Now comes the claim that Swansea City could explore more than a loan, and that Liverpool may listen if the deal is right. The number attached, around £7m, is what makes this interesting. For Swansea, that would be an ambitious but obvious play. For Liverpool, it raises a basic question, do they genuinely think his ceiling is lower than many have believed?

Photo: IMAGO
There is logic here. Victor Matos knows the player from his Liverpool background, and Swansea would offer a clearer route to meaningful senior minutes. From a development perspective, it fits. From a recruitment perspective, it fits too.
What does not immediately fit is Liverpool accepting a permanent exit at that price. Nyoni signed a new deal last summer. He remains one of the more highly rated young midfielders in his age group. Unless there is internal certainty that he will not get close to the first-team picture, a sale now looks premature.
If Liverpool want to maximise both development and value, the obvious answer remains a loan. If they want to cash out, they need to do better than £7m and protect themselves heavily with clauses. Otherwise, this starts to look like a club giving up too early on a player who has not yet had the platform to prove what he is.
This report certainly sets alarm bells ringing. Not because every academy player has to make it, they do not, but because the club has to be smarter than this.
If Trey Nyoni is not fancied long term, fair enough. That happens. The point is that you do not spend years developing a player, hand him a new contract, talk up his talent, give him bits and pieces of senior football, then apparently decide £7m is acceptable. That is not sharp squad building, that is muddled thinking.
A loan is the sensible route. Send him somewhere competitive, let him play 35 or 40 games, and then decide. If he explodes, Liverpool benefit. If he stalls, his value is still protected better than it would be by rushing into a low-fee exit now.

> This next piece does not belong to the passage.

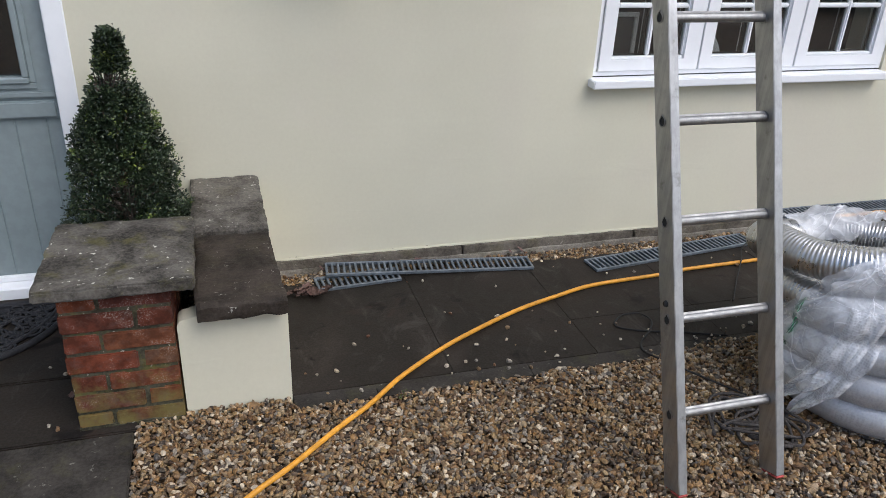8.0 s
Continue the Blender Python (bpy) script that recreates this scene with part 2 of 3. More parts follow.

Supporters have seen too many young players leave before the picture is clear. Sometimes the club gets it right, sometimes it does not. What frustrates fans is when the decision feels driven by impatience rather than conviction.
Nyoni may never become a Liverpool regular. That is possible. But there is a big gap between that outcome and effectively letting a gifted 19-year-old go cheaply before his market has properly matured. If this report has substance, Liverpool need to slow down, think properly and avoid making a decision they could regret.